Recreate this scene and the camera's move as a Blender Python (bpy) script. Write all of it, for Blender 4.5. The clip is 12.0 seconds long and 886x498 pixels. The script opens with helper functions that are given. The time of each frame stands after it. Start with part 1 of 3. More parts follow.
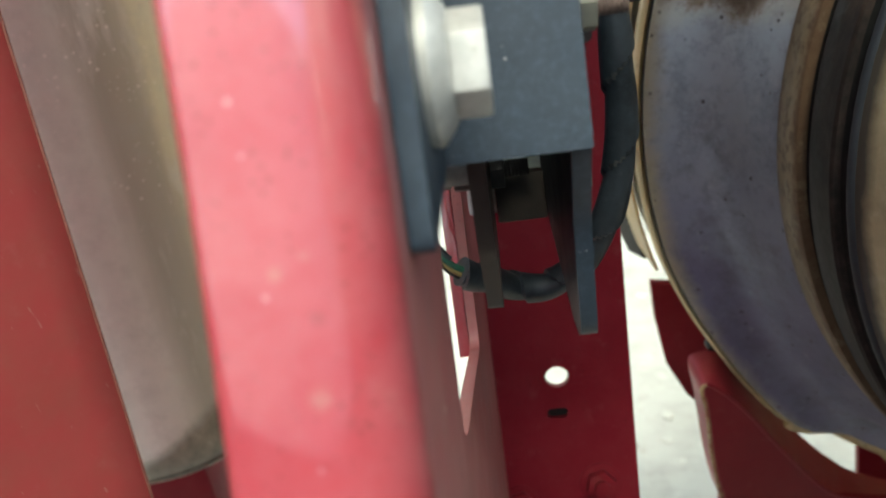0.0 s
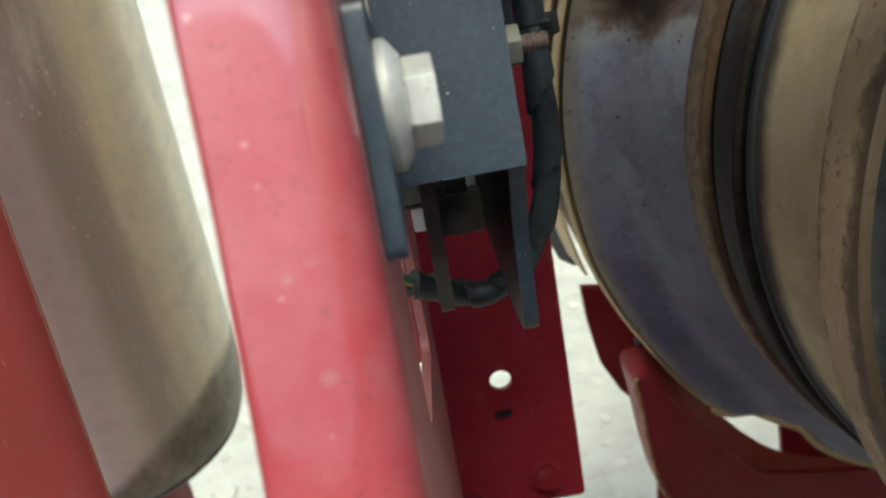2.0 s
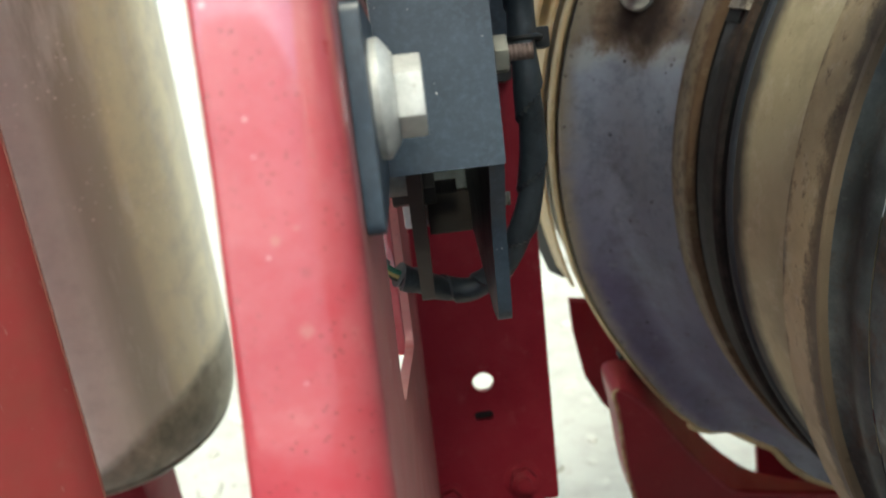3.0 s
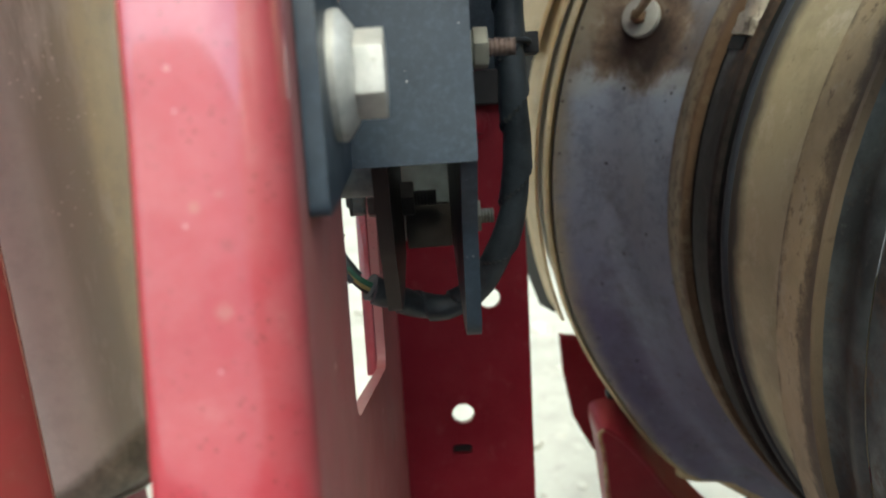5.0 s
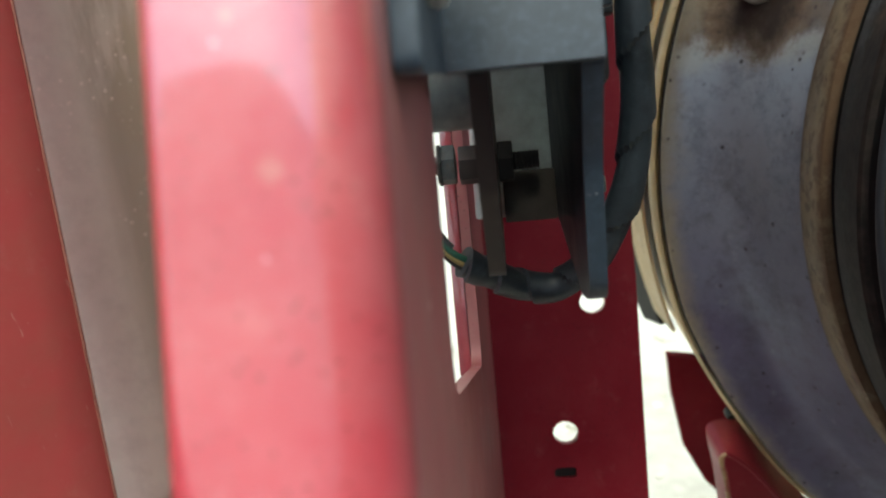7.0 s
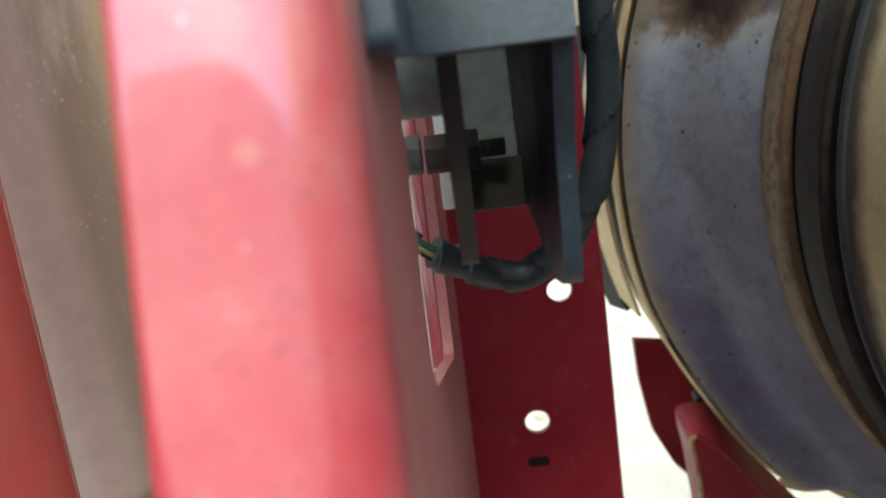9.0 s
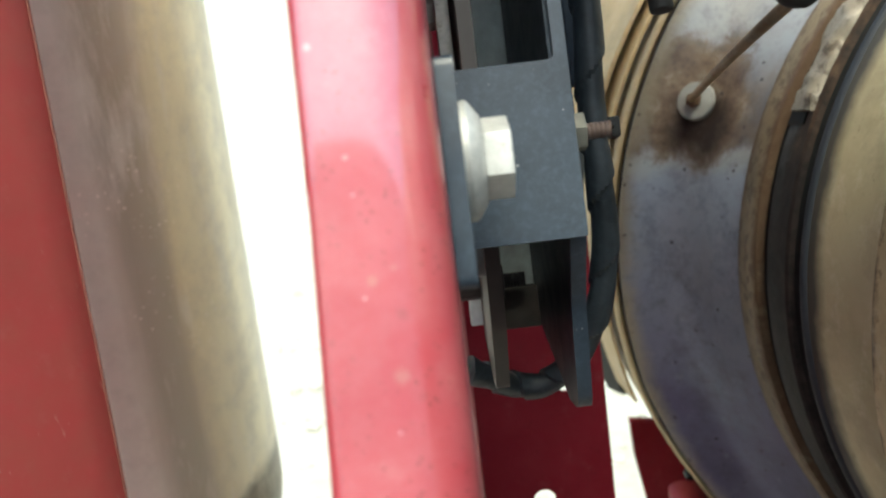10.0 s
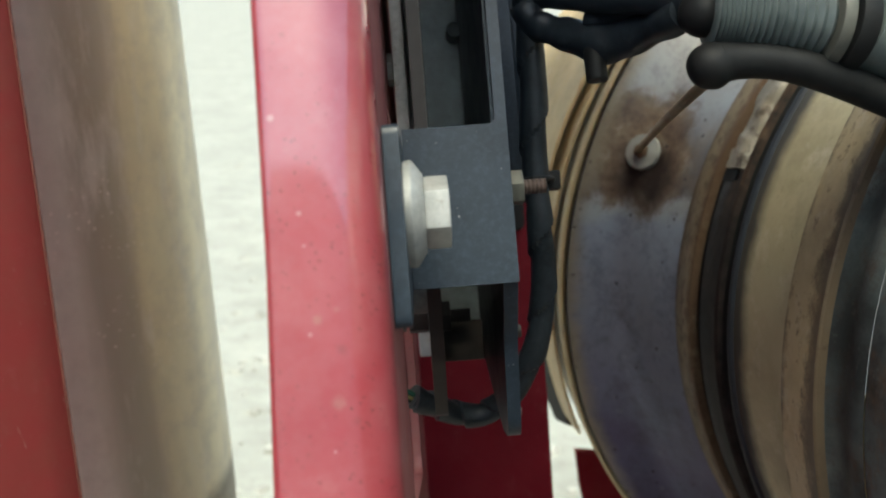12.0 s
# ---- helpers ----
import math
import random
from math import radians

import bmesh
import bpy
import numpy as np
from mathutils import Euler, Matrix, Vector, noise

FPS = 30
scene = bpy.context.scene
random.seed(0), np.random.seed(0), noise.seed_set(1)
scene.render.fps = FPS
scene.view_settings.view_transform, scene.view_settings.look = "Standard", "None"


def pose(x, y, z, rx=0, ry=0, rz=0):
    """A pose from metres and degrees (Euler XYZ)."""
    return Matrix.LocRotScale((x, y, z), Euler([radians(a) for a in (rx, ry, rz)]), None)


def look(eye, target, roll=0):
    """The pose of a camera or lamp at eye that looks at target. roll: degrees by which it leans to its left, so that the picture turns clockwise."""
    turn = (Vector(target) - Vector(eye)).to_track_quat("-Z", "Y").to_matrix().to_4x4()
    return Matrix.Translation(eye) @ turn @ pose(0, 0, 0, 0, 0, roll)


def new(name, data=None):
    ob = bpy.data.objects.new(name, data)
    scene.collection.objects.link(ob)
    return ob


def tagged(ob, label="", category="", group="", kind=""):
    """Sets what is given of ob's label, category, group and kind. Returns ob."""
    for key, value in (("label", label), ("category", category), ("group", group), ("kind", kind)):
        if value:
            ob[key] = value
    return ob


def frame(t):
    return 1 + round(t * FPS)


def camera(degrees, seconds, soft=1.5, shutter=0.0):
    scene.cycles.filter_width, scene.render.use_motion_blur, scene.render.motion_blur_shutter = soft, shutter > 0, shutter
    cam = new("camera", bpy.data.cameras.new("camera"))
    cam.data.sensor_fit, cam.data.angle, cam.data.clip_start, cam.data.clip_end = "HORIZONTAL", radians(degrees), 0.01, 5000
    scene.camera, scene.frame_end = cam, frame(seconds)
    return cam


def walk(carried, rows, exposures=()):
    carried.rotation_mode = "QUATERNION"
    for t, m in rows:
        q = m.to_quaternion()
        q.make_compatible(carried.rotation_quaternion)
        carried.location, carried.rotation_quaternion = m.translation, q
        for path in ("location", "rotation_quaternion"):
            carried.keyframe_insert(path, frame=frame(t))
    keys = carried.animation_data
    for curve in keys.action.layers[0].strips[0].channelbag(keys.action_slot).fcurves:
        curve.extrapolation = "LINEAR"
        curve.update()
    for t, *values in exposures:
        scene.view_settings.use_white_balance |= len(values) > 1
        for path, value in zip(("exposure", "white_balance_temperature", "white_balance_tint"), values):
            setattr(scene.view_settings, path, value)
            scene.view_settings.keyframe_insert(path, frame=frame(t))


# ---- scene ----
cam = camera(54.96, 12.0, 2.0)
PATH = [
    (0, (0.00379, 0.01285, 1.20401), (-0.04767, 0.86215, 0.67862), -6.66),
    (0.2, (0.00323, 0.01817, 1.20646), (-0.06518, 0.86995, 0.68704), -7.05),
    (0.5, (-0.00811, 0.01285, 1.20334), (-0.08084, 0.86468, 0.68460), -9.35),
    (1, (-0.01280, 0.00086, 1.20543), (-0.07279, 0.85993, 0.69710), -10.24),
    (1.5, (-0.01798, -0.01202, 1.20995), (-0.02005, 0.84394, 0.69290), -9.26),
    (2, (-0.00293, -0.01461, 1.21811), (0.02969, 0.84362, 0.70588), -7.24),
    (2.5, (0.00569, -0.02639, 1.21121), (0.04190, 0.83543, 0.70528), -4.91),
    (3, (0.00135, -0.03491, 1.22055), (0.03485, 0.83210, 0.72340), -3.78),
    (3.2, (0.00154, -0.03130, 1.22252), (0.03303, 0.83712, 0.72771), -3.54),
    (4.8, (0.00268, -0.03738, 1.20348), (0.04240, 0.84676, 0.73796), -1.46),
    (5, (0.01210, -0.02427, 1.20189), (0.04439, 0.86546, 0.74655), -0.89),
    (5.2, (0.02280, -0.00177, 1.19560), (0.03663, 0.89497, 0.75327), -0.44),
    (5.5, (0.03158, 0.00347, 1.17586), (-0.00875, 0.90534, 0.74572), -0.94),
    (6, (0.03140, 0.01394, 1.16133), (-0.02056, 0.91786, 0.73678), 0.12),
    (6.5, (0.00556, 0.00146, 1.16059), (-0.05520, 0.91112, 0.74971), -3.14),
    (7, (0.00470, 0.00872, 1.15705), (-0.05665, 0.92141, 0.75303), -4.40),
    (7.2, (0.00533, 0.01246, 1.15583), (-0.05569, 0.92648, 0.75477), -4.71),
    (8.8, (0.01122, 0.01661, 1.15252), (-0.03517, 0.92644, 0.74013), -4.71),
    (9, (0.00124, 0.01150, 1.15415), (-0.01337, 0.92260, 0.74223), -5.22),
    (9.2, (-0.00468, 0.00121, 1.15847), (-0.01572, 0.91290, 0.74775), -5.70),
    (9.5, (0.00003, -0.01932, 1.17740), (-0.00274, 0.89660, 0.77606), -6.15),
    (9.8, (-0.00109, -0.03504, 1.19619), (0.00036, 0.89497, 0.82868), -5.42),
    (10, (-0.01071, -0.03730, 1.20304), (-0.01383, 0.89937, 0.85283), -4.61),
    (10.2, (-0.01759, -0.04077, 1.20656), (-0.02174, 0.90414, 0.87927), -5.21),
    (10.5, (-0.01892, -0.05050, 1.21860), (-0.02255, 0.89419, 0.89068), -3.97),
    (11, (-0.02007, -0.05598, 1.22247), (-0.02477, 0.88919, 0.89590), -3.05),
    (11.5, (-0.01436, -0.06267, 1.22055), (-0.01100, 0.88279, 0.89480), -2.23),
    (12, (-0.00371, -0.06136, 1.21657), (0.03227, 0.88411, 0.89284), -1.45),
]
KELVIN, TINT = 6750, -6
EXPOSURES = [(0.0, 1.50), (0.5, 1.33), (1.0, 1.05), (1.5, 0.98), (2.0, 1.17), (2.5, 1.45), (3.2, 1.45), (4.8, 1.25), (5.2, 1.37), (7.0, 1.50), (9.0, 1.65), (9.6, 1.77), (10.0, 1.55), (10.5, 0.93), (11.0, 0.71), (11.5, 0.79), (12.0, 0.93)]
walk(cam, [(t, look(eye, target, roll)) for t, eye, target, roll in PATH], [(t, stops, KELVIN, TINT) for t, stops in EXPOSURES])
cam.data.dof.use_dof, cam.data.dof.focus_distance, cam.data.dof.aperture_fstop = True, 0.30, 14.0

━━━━

Retype each line of the listing above word for word. Exclude the pictures.

◆ **ANSWER IN FULL**
Recreate this scene and the camera's move as a Blender Python (bpy) script. Write all of it, for Blender 4.5. The clip is 12.0 seconds long and 886x498 pixels. The script opens with helper functions that are given. The time of each frame stands after it. Start with part 1 of 3. More parts follow.
0.0 s
2.0 s
3.0 s
5.0 s
7.0 s
9.0 s
10.0 s
12.0 s
# ---- helpers ----
import math
import random
from math import radians

import bmesh
import bpy
import numpy as np
from mathutils import Euler, Matrix, Vector, noise

FPS = 30
scene = bpy.context.scene
random.seed(0), np.random.seed(0), noise.seed_set(1)
scene.render.fps = FPS
scene.view_settings.view_transform, scene.view_settings.look = "Standard", "None"


def pose(x, y, z, rx=0, ry=0, rz=0):
    """A pose from metres and degrees (Euler XYZ)."""
    return Matrix.LocRotScale((x, y, z), Euler([radians(a) for a in (rx, ry, rz)]), None)


def look(eye, target, roll=0):
    """The pose of a camera or lamp at eye that looks at target. roll: degrees by which it leans to its left, so that the picture turns clockwise."""
    turn = (Vector(target) - Vector(eye)).to_track_quat("-Z", "Y").to_matrix().to_4x4()
    return Matrix.Translation(eye) @ turn @ pose(0, 0, 0, 0, 0, roll)


def new(name, data=None):
    ob = bpy.data.objects.new(name, data)
    scene.collection.objects.link(ob)
    return ob


def tagged(ob, label="", category="", group="", kind=""):
    """Sets what is given of ob's label, category, group and kind. Returns ob."""
    for key, value in (("label", label), ("category", category), ("group", group), ("kind", kind)):
        if value:
            ob[key] = value
    return ob


def frame(t):
    return 1 + round(t * FPS)


def camera(degrees, seconds, soft=1.5, shutter=0.0):
    scene.cycles.filter_width, scene.render.use_motion_blur, scene.render.motion_blur_shutter = soft, shutter > 0, shutter
    cam = new("camera", bpy.data.cameras.new("camera"))
    cam.data.sensor_fit, cam.data.angle, cam.data.clip_start, cam.data.clip_end = "HORIZONTAL", radians(degrees), 0.01, 5000
    scene.camera, scene.frame_end = cam, frame(seconds)
    return cam


def walk(carried, rows, exposures=()):
    carried.rotation_mode = "QUATERNION"
    for t, m in rows:
        q = m.to_quaternion()
        q.make_compatible(carried.rotation_quaternion)
        carried.location, carried.rotation_quaternion = m.translation, q
        for path in ("location", "rotation_quaternion"):
            carried.keyframe_insert(path, frame=frame(t))
    keys = carried.animation_data
    for curve in keys.action.layers[0].strips[0].channelbag(keys.action_slot).fcurves:
        curve.extrapolation = "LINEAR"
        curve.update()
    for t, *values in exposures:
        scene.view_settings.use_white_balance |= len(values) > 1
        for path, value in zip(("exposure", "white_balance_temperature", "white_balance_tint"), values):
            setattr(scene.view_settings, path, value)
            scene.view_settings.keyframe_insert(path, frame=frame(t))


# ---- scene ----
cam = camera(54.96, 12.0, 2.0)
PATH = [
    (0, (0.00379, 0.01285, 1.20401), (-0.04767, 0.86215, 0.67862), -6.66),
    (0.2, (0.00323, 0.01817, 1.20646), (-0.06518, 0.86995, 0.68704), -7.05),
    (0.5, (-0.00811, 0.01285, 1.20334), (-0.08084, 0.86468, 0.68460), -9.35),
    (1, (-0.01280, 0.00086, 1.20543), (-0.07279, 0.85993, 0.69710), -10.24),
    (1.5, (-0.01798, -0.01202, 1.20995), (-0.02005, 0.84394, 0.69290), -9.26),
    (2, (-0.00293, -0.01461, 1.21811), (0.02969, 0.84362, 0.70588), -7.24),
    (2.5, (0.00569, -0.02639, 1.21121), (0.04190, 0.83543, 0.70528), -4.91),
    (3, (0.00135, -0.03491, 1.22055), (0.03485, 0.83210, 0.72340), -3.78),
    (3.2, (0.00154, -0.03130, 1.22252), (0.03303, 0.83712, 0.72771), -3.54),
    (4.8, (0.00268, -0.03738, 1.20348), (0.04240, 0.84676, 0.73796), -1.46),
    (5, (0.01210, -0.02427, 1.20189), (0.04439, 0.86546, 0.74655), -0.89),
    (5.2, (0.02280, -0.00177, 1.19560), (0.03663, 0.89497, 0.75327), -0.44),
    (5.5, (0.03158, 0.00347, 1.17586), (-0.00875, 0.90534, 0.74572), -0.94),
    (6, (0.03140, 0.01394, 1.16133), (-0.02056, 0.91786, 0.73678), 0.12),
    (6.5, (0.00556, 0.00146, 1.16059), (-0.05520, 0.91112, 0.74971), -3.14),
    (7, (0.00470, 0.00872, 1.15705), (-0.05665, 0.92141, 0.75303), -4.40),
    (7.2, (0.00533, 0.01246, 1.15583), (-0.05569, 0.92648, 0.75477), -4.71),
    (8.8, (0.01122, 0.01661, 1.15252), (-0.03517, 0.92644, 0.74013), -4.71),
    (9, (0.00124, 0.01150, 1.15415), (-0.01337, 0.92260, 0.74223), -5.22),
    (9.2, (-0.00468, 0.00121, 1.15847), (-0.01572, 0.91290, 0.74775), -5.70),
    (9.5, (0.00003, -0.01932, 1.17740), (-0.00274, 0.89660, 0.77606), -6.15),
    (9.8, (-0.00109, -0.03504, 1.19619), (0.00036, 0.89497, 0.82868), -5.42),
    (10, (-0.01071, -0.03730, 1.20304), (-0.01383, 0.89937, 0.85283), -4.61),
    (10.2, (-0.01759, -0.04077, 1.20656), (-0.02174, 0.90414, 0.87927), -5.21),
    (10.5, (-0.01892, -0.05050, 1.21860), (-0.02255, 0.89419, 0.89068), -3.97),
    (11, (-0.02007, -0.05598, 1.22247), (-0.02477, 0.88919, 0.89590), -3.05),
    (11.5, (-0.01436, -0.06267, 1.22055), (-0.01100, 0.88279, 0.89480), -2.23),
    (12, (-0.00371, -0.06136, 1.21657), (0.03227, 0.88411, 0.89284), -1.45),
]
KELVIN, TINT = 6750, -6
EXPOSURES = [(0.0, 1.50), (0.5, 1.33), (1.0, 1.05), (1.5, 0.98), (2.0, 1.17), (2.5, 1.45), (3.2, 1.45), (4.8, 1.25), (5.2, 1.37), (7.0, 1.50), (9.0, 1.65), (9.6, 1.77), (10.0, 1.55), (10.5, 0.93), (11.0, 0.71), (11.5, 0.79), (12.0, 0.93)]
walk(cam, [(t, look(eye, target, roll)) for t, eye, target, roll in PATH], [(t, stops, KELVIN, TINT) for t, stops in EXPOSURES])
cam.data.dof.use_dof, cam.data.dof.focus_distance, cam.data.dof.aperture_fstop = True, 0.30, 14.0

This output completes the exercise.